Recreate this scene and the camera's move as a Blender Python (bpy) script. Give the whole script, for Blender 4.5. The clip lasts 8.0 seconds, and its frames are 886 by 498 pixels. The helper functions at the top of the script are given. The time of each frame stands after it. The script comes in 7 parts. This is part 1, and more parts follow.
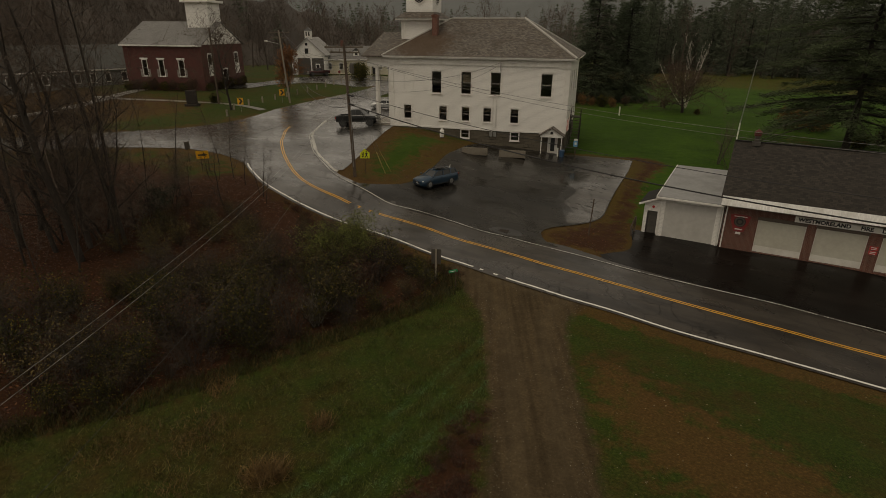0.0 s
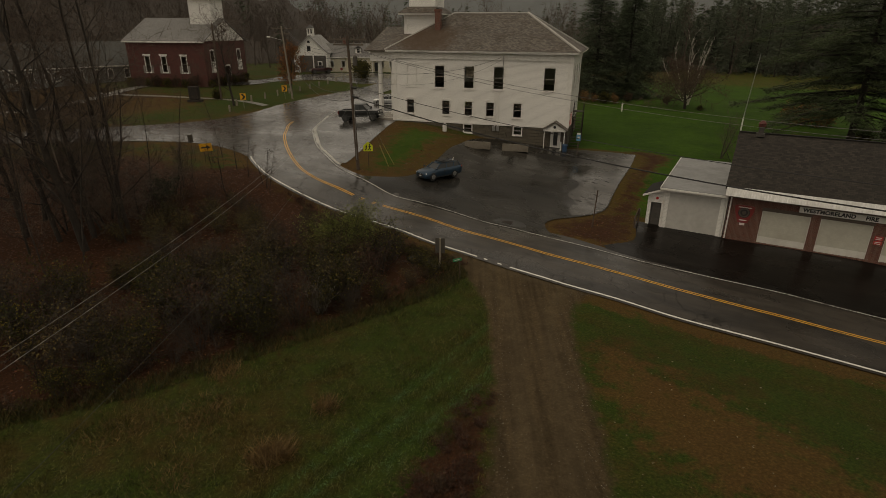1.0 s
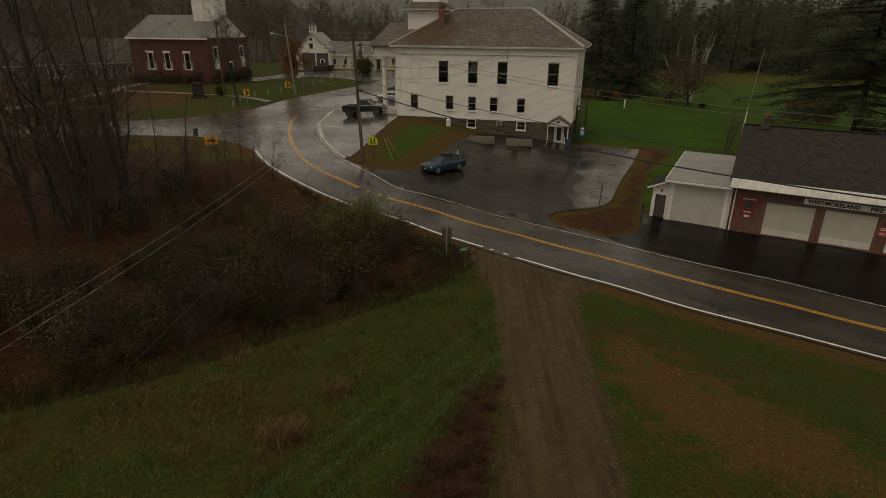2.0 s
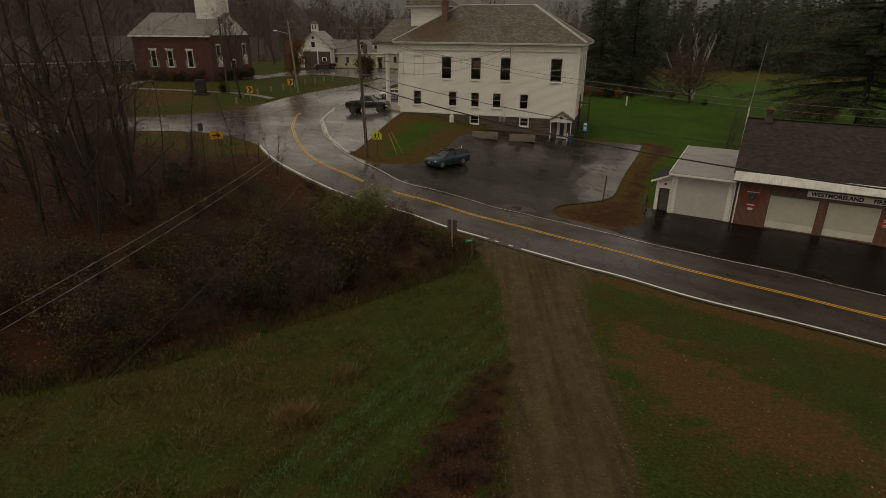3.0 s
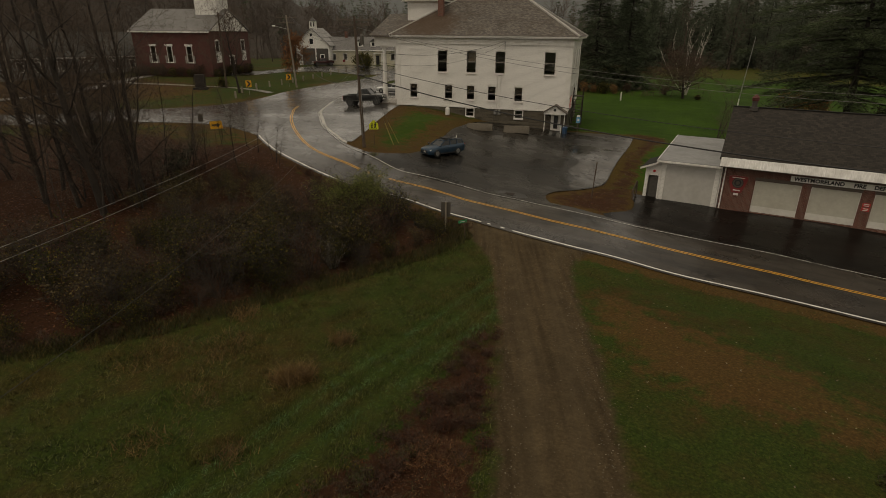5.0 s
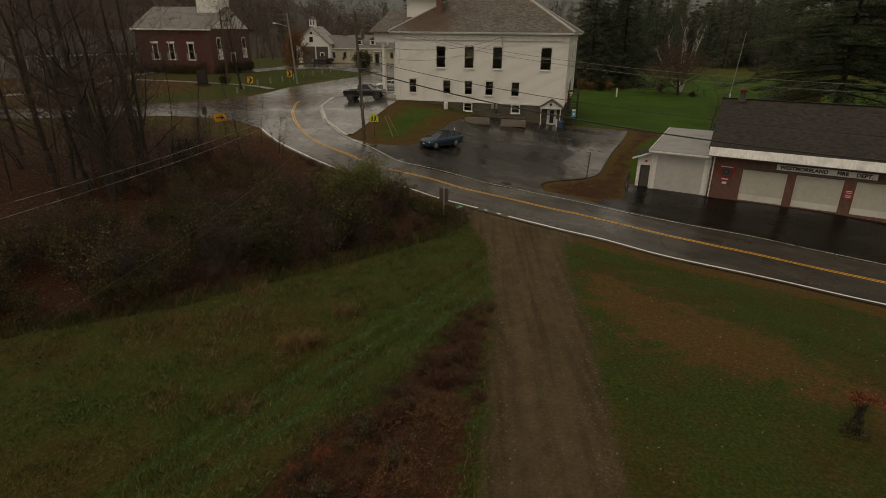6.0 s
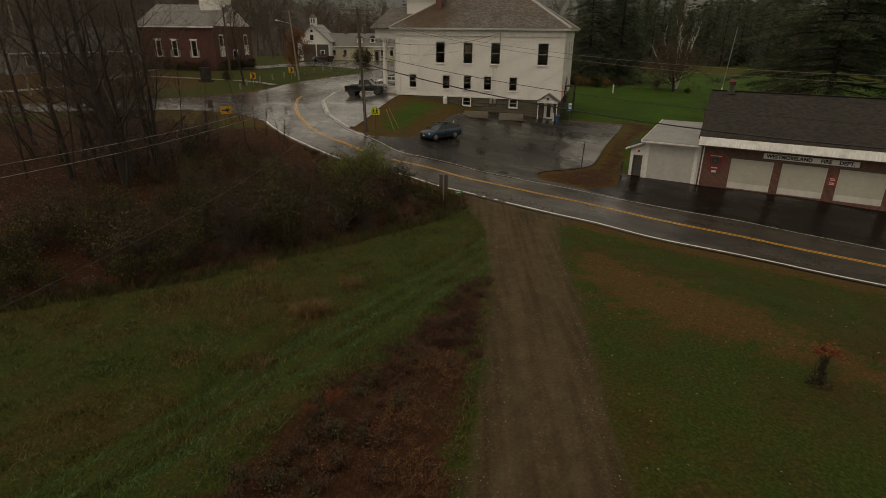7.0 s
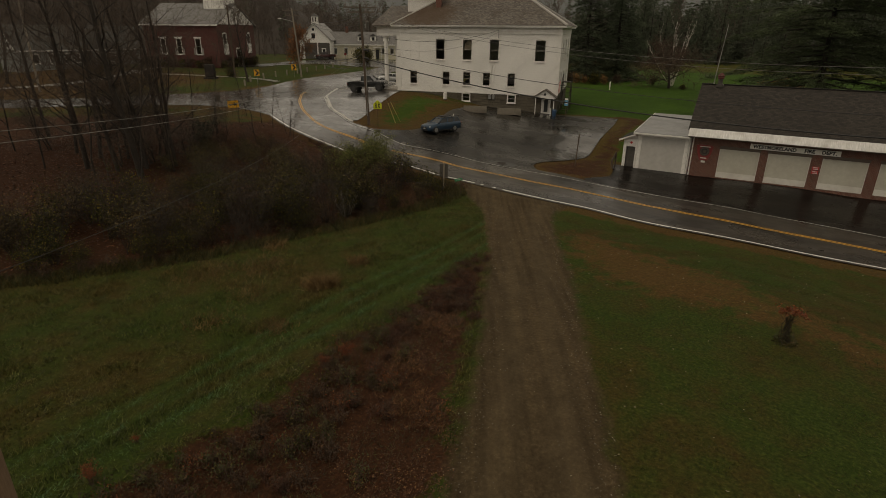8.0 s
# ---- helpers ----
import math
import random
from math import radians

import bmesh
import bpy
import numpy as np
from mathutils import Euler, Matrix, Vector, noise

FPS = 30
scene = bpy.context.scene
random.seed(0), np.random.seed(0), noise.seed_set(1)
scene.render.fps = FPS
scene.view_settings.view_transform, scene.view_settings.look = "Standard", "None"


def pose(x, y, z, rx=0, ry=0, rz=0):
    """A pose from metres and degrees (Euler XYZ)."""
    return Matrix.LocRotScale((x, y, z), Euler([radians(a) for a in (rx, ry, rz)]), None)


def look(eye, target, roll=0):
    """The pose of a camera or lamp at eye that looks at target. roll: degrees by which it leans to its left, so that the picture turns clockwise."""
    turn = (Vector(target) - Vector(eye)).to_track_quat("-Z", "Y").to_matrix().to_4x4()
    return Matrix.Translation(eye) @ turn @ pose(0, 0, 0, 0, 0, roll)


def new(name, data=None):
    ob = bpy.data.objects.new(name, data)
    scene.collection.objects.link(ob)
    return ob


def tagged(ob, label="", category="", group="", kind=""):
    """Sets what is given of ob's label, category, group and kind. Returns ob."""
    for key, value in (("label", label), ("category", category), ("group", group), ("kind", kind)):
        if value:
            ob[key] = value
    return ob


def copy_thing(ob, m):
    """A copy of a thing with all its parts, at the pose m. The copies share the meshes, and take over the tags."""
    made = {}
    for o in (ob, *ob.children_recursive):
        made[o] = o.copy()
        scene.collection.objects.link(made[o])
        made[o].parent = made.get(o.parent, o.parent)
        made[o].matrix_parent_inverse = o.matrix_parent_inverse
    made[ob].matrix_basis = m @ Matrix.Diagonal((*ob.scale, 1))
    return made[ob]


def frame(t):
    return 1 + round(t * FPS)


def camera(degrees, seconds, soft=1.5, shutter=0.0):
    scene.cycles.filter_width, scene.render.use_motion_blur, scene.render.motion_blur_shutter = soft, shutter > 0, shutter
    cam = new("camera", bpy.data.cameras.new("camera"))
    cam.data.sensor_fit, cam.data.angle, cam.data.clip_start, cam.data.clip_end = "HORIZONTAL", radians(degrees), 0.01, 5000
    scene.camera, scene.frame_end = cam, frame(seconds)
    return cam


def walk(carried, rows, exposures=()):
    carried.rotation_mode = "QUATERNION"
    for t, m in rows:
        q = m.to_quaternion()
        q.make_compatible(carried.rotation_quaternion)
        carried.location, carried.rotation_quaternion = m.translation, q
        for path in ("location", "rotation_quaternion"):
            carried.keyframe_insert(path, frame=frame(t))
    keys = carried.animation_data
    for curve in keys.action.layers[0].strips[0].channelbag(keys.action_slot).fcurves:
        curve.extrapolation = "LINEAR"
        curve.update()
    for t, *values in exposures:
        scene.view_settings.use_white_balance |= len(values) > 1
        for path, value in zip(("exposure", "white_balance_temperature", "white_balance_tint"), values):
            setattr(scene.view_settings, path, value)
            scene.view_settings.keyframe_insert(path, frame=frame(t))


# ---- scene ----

cam = camera(77.0, 8.0, soft=0.6)
# seconds, x, y, z, heading, pitch, roll
PATH = [
    (0.0, 0.000, 0.000, 15.030, 29.783, -21.361, 0.414),
    (0.5, -0.021, -0.095, 14.651, 29.875, -21.330, 0.425),
    (1.0, -0.033, -0.294, 14.348, 29.922, -21.337, 0.415),
    (1.5, -0.092, -0.518, 14.075, 29.954, -21.354, 0.433),
    (3.0, -0.265, -1.349, 13.334, 30.014, -21.324, 0.461),
    (3.5, -0.131, -1.411, 13.163, 30.018, -21.311, 0.464),
    (4.0, 0.075, -1.552, 13.002, 29.986, -21.303, 0.480),
    (4.5, 0.385, -1.952, 12.816, 29.909, -21.312, 0.515),
    (6.0, 1.712, -4.042, 12.095, 29.704, -21.266, 0.567),
    (6.5, 2.171, -4.862, 11.873, 29.658, -21.298, 0.594),
    (7.0, 2.666, -5.781, 11.640, 29.607, -21.281, 0.584),
    (7.5, 3.196, -6.756, 11.459, 29.573, -21.301, 0.568),
    (8.0, 3.741, -7.752, 11.326, 29.573, -21.306, 0.567),
]
walk(cam, [(t, pose(x, y, z, 0, 0, yaw) @ pose(0, 0, 0, 90 + pitch) @ pose(0, 0, 0, 0, 0, roll)) for t, x, y, z, yaw, pitch, roll in PATH],
     [(0.0, -0.27, 7900, 10), (3.0, -0.25, 7900, 10), (4.0, -0.10, 7900, 10), (6.0, -0.11, 7900, 10), (8.0, -0.17, 7900, 10)])

import mathutils
from mathutils import geometry

# ---- light: overcast, wet autumn day ----
world = bpy.data.worlds.new("overcast_sky")
scene.world = world
world.use_nodes = True
wn, wl = world.node_tree.nodes, world.node_tree.links
sky = wn.new("ShaderNodeTexSky")
sky.sky_type, sky.sun_disc = "NISHITA", False
sky.sun_elevation, sky.sun_rotation = radians(48), radians(200)
sky.dust_density, sky.air_density = 4.0, 1.5
grey = wn.new("ShaderNodeHueSaturation")
grey.inputs["Saturation"].default_value = 0.12
wl.new(sky.outputs["Color"], grey.inputs["Color"])
cloud = wn.new("ShaderNodeMix")
cloud.data_type = "RGBA"
cloud.inputs["Factor"].default_value = 0.85
cloud.inputs[7].default_value = (5.2, 5.1, 4.9, 1.0)  # even cloud cover
wl.new(grey.outputs["Color"], cloud.inputs[6])
wl.new(cloud.outputs[2], wn["Background"].inputs["Color"])
wn["Background"].inputs["Strength"].default_value = 0.10
sun = new("sun", bpy.data.lights.new("sun", "SUN"))
sun.data.energy, sun.data.angle, sun.data.color = 0.6, radians(30), (1.0, 0.95, 0.88)
sun.matrix_world = look((0, 0, 80), (18, 40, 0))


# ---- materials ----
def shader(name):
    m = bpy.data.materials.new(name)
    m.use_nodes = True
    return m, m.node_tree.nodes, m.node_tree.links, m.node_tree.nodes["Principled BSDF"]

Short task
Find "location". Copy every line it occurs in.

Full solution
        carried.location, carried.rotation_quaternion = m.translation, q
        for path in ("location", "rotation_quaternion"):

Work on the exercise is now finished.